The Magicians by Lev Grossman
From the publisher:
Quentin Coldwater is brilliant but miserable. A high school math genius,
he’s secretly fascinated with a series of children’s fantasy novels set
in a magical land called Fillory, and real life is disappointing by
comparison. When Quentin is unexpectedly admitted to an elite, secret
college of magic, it looks like his wildest dreams have come true. But
his newfound powers lead him down a rabbit hole of hedonism and
disillusionment, and ultimately to the dark secret behind the story of
Fillory. The land of his childhood fantasies turns out to be much darker
and more dangerous than he ever could have imagined. . . .

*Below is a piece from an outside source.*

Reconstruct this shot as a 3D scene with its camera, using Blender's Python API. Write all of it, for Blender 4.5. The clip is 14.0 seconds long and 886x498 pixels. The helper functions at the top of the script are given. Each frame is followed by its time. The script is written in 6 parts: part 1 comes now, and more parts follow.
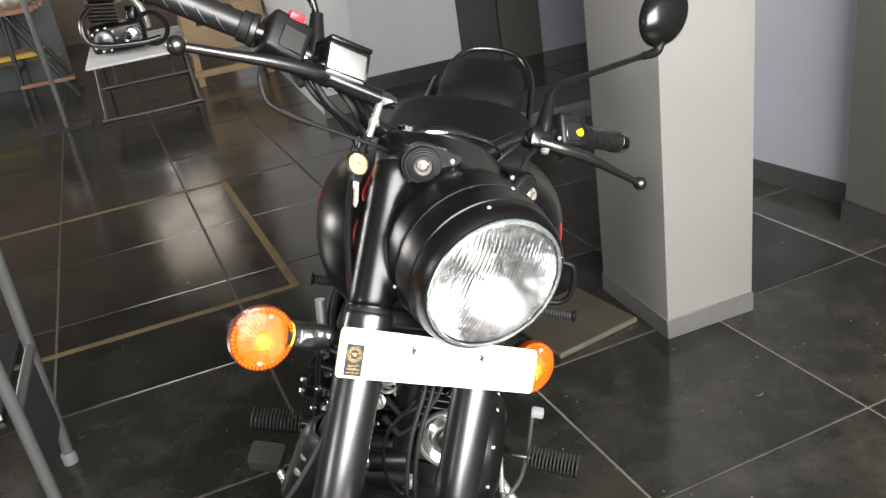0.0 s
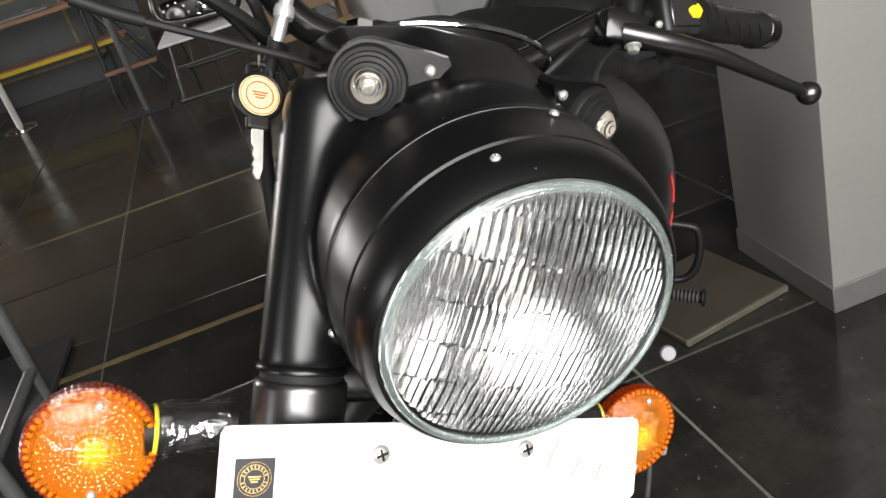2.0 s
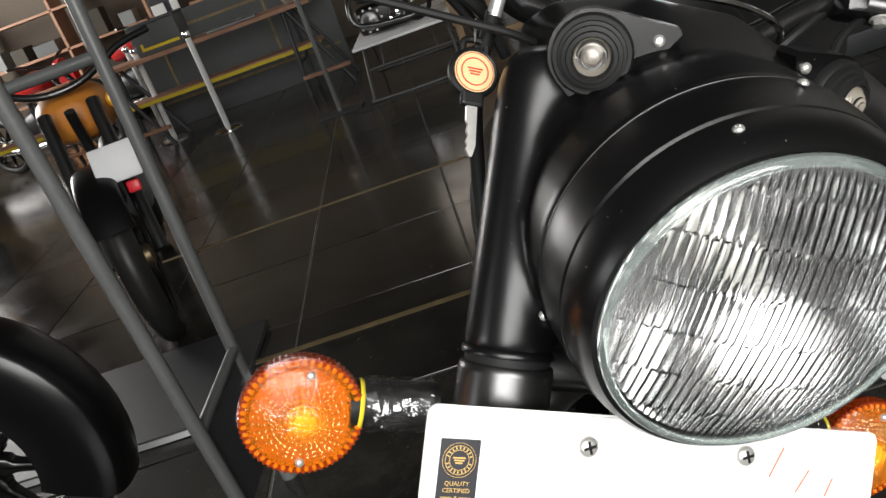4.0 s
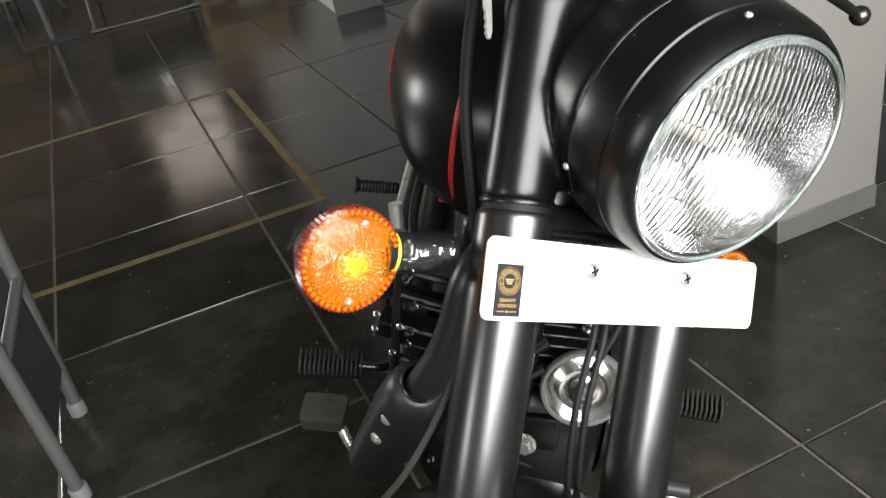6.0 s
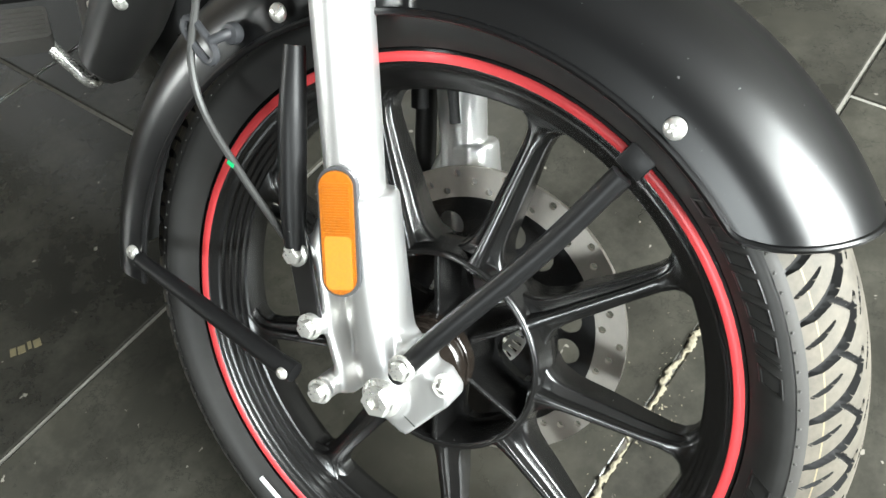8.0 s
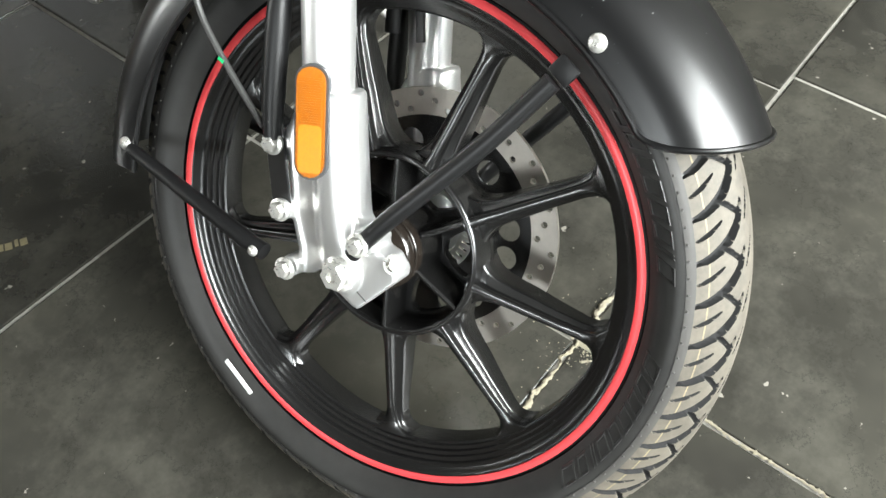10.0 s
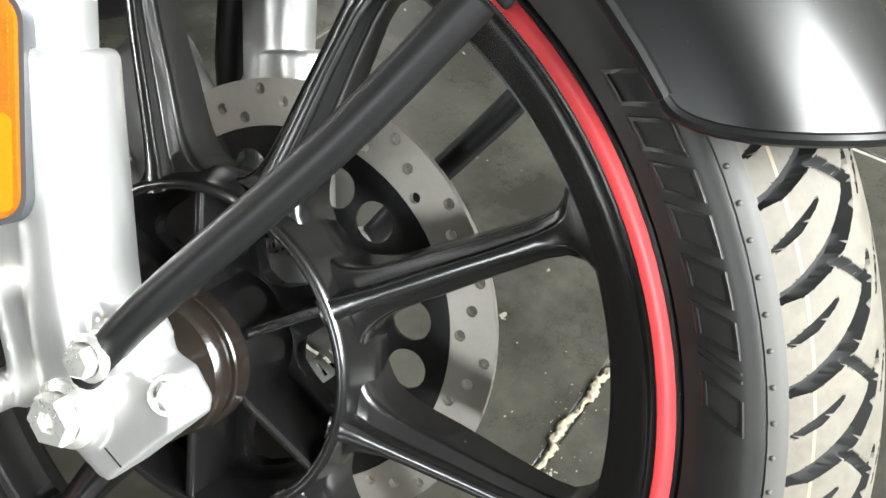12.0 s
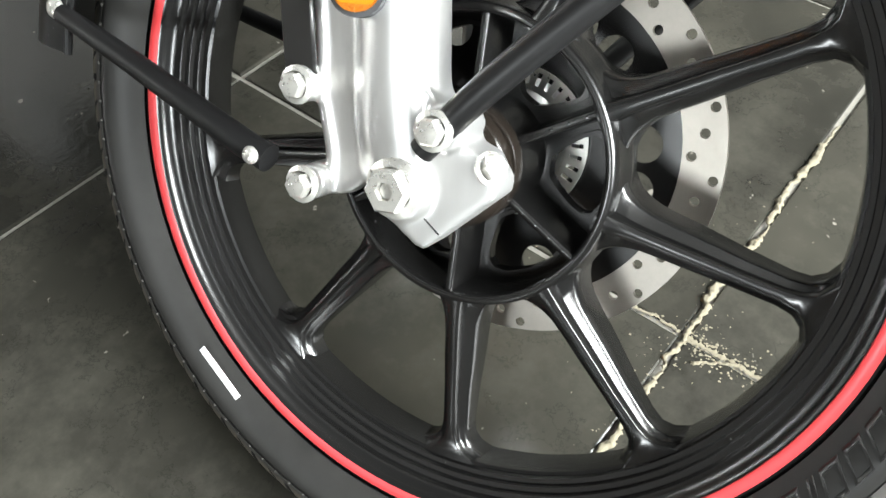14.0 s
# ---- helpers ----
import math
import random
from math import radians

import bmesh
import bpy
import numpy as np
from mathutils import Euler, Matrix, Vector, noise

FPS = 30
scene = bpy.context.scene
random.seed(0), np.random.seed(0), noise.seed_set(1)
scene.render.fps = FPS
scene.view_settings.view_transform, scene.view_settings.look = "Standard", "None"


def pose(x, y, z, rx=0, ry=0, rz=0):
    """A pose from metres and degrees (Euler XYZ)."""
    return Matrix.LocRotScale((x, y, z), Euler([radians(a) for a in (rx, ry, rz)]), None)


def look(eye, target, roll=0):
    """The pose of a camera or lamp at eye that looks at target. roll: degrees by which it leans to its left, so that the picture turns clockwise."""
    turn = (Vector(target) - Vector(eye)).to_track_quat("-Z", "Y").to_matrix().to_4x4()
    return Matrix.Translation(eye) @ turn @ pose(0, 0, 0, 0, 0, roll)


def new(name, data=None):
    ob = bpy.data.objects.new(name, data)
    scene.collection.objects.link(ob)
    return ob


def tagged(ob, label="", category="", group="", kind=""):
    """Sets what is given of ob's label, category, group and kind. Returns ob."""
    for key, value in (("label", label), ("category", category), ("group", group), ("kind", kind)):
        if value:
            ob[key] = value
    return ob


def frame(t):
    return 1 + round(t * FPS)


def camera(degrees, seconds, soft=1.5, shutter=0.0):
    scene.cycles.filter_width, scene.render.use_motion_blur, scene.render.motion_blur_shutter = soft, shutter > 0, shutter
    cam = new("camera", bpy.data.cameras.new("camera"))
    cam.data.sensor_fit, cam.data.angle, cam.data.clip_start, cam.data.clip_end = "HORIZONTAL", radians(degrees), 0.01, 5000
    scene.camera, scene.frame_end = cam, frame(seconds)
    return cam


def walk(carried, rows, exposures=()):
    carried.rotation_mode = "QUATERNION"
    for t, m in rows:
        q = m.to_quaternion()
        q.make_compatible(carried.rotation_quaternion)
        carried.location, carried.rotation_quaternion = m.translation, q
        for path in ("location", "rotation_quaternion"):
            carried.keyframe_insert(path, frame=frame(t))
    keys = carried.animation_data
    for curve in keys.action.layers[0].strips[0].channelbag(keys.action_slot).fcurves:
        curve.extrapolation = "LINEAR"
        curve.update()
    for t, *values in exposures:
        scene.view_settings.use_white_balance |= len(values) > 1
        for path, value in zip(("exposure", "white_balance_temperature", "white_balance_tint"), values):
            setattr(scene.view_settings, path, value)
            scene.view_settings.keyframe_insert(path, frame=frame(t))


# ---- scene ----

Read a review of The Magicians and, odds are, the reviewer will make a comparison to Harry Potter. Don't buy it. Yes, the story begins with a young man learning he's a magician, heading off to a magical university, making friends, and developing his powers. I emphasize "begins with" because all of this happens in a few hundred pages. Imagine Harry Potter if: all the years at Hogwarts were compressed into the first half of the first book; then Harry and crew move to New York, where they spend their time drinking, having sex, and feeling depressed. Harry spends a lot of time brooding over how sad and pointless live is, how he doesn't really have feelings for Ginny any more, and magic hasn't made his life any better. Voldemort makes a very brief appearance early on, one which no one really understands or thinks about until he shows up again at the book's climax.
This is not to say The Magicians is a bad book. Just don't go into it looking for Harry Potter. I tried reading it shortly after its release, and didn't finish it, possibly because I was looking for something like HP. After trying The Magicians television series on NetFlix, I decided to give it another try, and found I enjoyed it for what it is. (I confess I prefer the show to the book.)
What I found most interesting about The Magicians is its main character, Quentin Coldwater. He's unhappy, dissatisfied with life, seldom heroic, not easy to like, but easy to root for. He's probably the most honest representation of the introverted fantasy novel lover that I've seen in fiction. Many of us find ourselves wishing Hogwarts (or insert your favorite fantastic setting) was real, and daydream about what it would be like if we could live there. Let's get real: if the average bookish, introverted, depressed person got to go to Hogwarts, (s)he might enjoy aspects of it, but would still be the same shy, unhappy person on the inside, and would spend a lot of time in her/his dorm room or the library, reading and daydreaming about the magical world outside of school. That's Quentin. He's a bit of a downer, but his struggles are real, and he's the same jerk even after he discovers magic.
Overall, I liked but didn't love The Magicians. It was a bit slow, but good enough to keep me reading. I didn't, however, enjoy it enough to dive into books two and three, though I might read them one of these days.